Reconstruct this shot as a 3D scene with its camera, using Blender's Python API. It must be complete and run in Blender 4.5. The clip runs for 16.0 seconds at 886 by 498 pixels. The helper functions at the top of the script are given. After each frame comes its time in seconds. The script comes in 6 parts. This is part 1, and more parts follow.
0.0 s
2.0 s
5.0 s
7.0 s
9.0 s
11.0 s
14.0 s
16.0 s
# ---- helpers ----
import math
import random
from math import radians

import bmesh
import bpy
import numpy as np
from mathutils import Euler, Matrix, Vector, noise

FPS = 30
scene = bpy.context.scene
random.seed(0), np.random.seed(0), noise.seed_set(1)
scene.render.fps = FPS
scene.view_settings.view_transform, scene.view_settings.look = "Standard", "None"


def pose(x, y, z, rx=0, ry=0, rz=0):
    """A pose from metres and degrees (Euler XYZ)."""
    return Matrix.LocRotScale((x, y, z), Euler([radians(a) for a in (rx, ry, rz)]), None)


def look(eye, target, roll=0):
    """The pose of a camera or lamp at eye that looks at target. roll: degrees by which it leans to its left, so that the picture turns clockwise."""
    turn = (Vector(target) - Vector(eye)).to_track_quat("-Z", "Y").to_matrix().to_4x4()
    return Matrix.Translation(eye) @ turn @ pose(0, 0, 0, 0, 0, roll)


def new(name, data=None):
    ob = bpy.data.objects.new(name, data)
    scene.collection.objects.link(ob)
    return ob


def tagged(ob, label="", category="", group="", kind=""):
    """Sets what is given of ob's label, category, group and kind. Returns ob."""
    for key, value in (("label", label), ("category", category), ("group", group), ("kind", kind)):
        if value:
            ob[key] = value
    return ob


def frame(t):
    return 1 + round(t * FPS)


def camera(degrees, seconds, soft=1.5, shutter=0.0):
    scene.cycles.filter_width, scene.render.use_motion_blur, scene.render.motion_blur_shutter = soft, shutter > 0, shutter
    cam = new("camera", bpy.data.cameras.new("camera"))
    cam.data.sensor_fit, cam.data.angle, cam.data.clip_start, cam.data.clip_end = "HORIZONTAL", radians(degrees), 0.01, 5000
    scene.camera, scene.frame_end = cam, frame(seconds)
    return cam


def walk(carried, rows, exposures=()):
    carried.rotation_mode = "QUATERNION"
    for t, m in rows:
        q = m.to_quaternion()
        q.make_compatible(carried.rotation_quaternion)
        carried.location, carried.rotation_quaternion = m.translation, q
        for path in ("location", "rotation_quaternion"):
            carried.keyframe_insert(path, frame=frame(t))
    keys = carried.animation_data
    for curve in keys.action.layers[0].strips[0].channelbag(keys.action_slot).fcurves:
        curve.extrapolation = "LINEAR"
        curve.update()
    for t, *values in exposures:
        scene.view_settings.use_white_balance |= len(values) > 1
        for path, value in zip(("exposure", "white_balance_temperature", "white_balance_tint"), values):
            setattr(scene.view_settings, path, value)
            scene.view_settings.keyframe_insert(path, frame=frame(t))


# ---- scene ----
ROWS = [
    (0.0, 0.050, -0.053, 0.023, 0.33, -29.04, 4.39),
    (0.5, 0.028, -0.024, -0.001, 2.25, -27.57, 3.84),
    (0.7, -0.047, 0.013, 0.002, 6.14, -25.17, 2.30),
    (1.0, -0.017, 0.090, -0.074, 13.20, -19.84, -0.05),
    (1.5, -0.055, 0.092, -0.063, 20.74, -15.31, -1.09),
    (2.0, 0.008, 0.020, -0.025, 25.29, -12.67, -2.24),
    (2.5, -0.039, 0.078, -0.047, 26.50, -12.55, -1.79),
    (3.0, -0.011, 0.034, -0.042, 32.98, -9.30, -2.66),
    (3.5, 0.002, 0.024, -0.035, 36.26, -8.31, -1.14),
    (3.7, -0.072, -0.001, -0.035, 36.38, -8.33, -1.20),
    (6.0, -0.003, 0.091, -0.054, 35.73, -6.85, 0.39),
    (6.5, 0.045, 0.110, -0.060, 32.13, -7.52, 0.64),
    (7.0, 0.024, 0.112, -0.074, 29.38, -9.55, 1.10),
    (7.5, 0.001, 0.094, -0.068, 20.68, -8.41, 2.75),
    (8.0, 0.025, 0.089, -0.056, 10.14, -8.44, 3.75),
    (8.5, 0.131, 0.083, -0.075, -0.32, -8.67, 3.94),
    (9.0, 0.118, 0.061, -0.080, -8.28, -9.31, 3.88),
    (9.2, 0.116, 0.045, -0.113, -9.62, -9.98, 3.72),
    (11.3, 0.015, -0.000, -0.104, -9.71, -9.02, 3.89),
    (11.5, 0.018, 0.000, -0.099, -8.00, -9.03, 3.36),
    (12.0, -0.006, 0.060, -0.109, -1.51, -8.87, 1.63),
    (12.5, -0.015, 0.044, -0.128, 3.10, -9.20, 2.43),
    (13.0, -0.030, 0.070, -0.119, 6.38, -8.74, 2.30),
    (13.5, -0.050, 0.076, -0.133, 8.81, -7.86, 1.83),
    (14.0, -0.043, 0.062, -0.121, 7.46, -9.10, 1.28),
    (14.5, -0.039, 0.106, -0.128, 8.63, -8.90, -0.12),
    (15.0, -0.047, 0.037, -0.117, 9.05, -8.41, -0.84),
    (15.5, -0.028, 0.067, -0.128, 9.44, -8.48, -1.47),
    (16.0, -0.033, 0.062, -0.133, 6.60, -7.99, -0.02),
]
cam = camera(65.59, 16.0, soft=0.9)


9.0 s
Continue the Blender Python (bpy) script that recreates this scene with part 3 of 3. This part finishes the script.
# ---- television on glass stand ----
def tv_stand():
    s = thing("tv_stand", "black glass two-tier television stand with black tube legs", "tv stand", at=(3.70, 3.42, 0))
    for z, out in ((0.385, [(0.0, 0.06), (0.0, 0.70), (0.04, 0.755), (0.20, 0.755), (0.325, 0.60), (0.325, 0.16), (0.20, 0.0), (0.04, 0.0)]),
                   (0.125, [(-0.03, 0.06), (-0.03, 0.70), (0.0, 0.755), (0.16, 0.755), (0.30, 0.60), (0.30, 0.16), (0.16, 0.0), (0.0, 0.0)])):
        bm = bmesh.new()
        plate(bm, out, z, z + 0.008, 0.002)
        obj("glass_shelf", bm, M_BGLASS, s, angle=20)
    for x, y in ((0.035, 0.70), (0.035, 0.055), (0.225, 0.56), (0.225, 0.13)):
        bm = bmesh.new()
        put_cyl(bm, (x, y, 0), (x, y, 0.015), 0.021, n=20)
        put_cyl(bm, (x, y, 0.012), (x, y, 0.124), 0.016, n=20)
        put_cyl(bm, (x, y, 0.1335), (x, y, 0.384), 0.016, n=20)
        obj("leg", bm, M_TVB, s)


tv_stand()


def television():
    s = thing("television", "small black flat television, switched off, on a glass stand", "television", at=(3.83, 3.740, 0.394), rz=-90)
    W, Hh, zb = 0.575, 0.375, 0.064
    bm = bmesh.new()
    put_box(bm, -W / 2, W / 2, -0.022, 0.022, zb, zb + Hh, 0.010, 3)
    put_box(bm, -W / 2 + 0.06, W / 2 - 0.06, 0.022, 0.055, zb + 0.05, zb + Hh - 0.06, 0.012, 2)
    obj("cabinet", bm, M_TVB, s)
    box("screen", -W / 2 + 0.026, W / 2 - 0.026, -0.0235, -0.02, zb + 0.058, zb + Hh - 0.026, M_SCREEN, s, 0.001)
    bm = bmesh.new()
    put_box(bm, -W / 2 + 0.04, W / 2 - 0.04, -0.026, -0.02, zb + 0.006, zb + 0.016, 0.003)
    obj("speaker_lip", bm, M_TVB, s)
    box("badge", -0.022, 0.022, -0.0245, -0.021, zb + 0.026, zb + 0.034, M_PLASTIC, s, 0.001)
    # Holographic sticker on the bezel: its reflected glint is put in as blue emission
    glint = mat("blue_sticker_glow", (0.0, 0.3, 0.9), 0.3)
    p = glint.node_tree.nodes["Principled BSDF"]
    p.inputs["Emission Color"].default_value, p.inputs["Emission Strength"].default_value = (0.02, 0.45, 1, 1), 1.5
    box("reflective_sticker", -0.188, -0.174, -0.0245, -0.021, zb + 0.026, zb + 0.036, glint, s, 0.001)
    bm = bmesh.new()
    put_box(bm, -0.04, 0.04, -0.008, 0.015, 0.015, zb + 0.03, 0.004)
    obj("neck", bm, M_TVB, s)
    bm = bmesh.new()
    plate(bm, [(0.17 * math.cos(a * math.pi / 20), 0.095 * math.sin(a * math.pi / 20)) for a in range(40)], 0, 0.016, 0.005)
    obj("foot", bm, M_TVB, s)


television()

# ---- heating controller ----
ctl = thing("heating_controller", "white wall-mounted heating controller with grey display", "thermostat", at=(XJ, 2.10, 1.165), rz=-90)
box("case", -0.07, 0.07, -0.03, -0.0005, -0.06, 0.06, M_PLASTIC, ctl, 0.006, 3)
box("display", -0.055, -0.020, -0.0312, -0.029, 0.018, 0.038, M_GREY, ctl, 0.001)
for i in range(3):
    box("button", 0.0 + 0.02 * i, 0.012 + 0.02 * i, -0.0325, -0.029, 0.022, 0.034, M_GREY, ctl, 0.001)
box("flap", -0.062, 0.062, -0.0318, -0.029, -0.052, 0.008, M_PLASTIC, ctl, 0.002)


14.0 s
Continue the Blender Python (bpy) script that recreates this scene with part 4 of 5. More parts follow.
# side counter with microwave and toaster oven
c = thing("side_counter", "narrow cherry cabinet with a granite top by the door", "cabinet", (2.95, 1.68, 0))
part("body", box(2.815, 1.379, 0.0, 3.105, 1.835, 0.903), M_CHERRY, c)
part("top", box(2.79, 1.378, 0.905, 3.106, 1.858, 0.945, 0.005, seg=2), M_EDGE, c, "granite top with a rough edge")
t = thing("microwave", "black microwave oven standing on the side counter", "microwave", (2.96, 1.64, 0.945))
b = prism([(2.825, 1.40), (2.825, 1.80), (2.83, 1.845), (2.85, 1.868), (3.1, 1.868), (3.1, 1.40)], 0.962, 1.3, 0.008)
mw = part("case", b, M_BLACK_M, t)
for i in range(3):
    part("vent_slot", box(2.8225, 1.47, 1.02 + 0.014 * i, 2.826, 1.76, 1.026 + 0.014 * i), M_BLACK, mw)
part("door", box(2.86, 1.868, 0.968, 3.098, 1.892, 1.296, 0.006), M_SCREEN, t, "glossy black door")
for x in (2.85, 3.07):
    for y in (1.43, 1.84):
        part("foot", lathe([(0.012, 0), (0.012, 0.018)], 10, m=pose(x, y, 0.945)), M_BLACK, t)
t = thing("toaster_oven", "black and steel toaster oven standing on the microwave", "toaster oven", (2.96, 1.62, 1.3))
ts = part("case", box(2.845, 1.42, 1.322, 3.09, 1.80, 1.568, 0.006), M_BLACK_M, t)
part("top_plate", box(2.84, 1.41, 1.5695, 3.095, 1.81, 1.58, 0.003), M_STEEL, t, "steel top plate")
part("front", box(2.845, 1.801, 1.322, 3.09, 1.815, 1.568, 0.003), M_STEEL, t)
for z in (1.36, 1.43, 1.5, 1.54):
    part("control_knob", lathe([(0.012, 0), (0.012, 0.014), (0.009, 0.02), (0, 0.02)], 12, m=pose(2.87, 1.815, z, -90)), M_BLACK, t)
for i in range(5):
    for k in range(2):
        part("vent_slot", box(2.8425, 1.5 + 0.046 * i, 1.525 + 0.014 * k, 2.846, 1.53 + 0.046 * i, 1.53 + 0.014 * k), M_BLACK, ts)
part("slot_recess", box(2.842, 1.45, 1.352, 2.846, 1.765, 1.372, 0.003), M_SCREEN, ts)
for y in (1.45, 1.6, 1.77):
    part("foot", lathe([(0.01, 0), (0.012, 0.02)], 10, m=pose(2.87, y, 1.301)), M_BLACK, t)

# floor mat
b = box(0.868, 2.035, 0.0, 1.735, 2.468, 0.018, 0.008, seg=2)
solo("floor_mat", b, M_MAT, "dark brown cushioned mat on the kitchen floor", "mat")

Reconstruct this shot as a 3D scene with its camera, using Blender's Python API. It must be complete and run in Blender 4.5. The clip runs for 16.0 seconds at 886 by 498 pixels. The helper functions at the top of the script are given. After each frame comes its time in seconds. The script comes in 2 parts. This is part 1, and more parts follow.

****

#### TASK STATEMENT:
Please print exactly what appears from the first line of the data through the line with "scene = bpy.context.scene", including both of those lines and nothing past them.

#### SOLUTION:
Reconstruct this shot as a 3D scene with its camera, using Blender's Python API. It must be complete and run in Blender 4.5. The clip runs for 16.0 seconds at 886 by 498 pixels. The helper functions at the top of the script are given. After each frame comes its time in seconds. The script comes in 6 parts. This is part 1, and more parts follow.
0.0 s
2.0 s
5.0 s
7.0 s
9.0 s
11.0 s
14.0 s
16.0 s
# ---- helpers ----
import math
import random
from math import radians

import bmesh
import bpy
import numpy as np
from mathutils import Euler, Matrix, Vector, noise

FPS = 30
scene = bpy.context.scene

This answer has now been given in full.